Identifying Analytes Using NIST Library Searching of Xevo TQ-GC System Data

To demonstrate the ability of the Xevo™ TQ-GC System to generate EI spectra that match the corresponding spectra in the NIST Standard Reference Database v17.

Benefits

EI GC-MS is a well established technique for the analysis of unknowns. One property of EI in particular, the ability to generate rich, characteristic fragmentation patterns reproducibly, is important to the success in using EI data to identify unknown compounds. Because EI fragmentation is a well characterized technique, it is possible to interpret an EI spectrum to determine the elemental composition of an unknown. However, this process is extremely time consuming and not amenable to automation. For these reasons library searching of EI spectra against a database of thoroughly curated reference spectra is the most common technique employed to identify analytes in a GC-MS analysis.

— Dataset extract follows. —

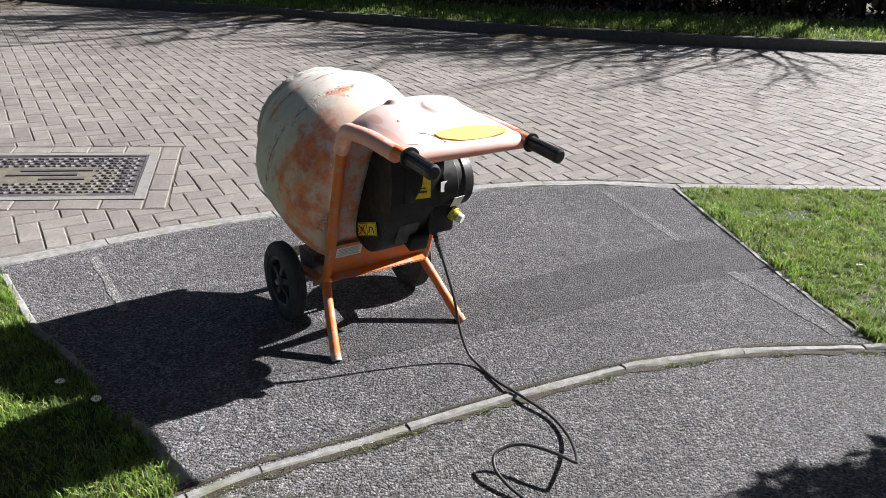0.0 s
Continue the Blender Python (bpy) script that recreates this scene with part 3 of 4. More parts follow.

The Xevo TQ-GC System was operated in full scan EI mode for analysis of GC-MS samples containing pesticides. It is worth noting that while this instrument is a tandem quadrupole it is also able to perform all of the same experiments that a single quadrupole GC-MS system would be used for such as full scan, SIR and combined scanning plus SIR. In Figure 1, the upper spectrum is the experimental data and the lower spectrum is from the NIST library. The reported probability of 96.2% is a good initial indicator of a high-quality match between the two spectra. The graph in the upper left indicates good differentiation of the spectrum for this compound from other possibilities returned by this search. And, a final visual comparison between the two spectra shows good correspondence through evaluation of the presence or absence of characteristic peaks, as well as the relative abundance of spectra peaks.
Because chloroneb is a relatively low molecular weight (206) and early eluting (retention time index [RTI]1508), a second high mass, later eluting compound was also selected for evaluating the library search quality of the data. The results for mirex, molecular weight 540 and RTI 2530, are shown in Figure 2. As with the earlier example, there is a high probability of 97.3%, good differentiation from other search results indicated by the graph and good correspondence between the acquired and reference spectra.

The ability to use automated library searching to identify unknowns in a GC-MS analysis is a common need in many labs. EI data from full scan experiments on the Xevo TQ-GC demonstrates the ability of this system to successfully identify pesticides using a NIST library search. The full scan data can be acquired concurrently with MRM data on the Xevo TQ-GC using RADAR which brings NIST searchable spectra to targeted analysis.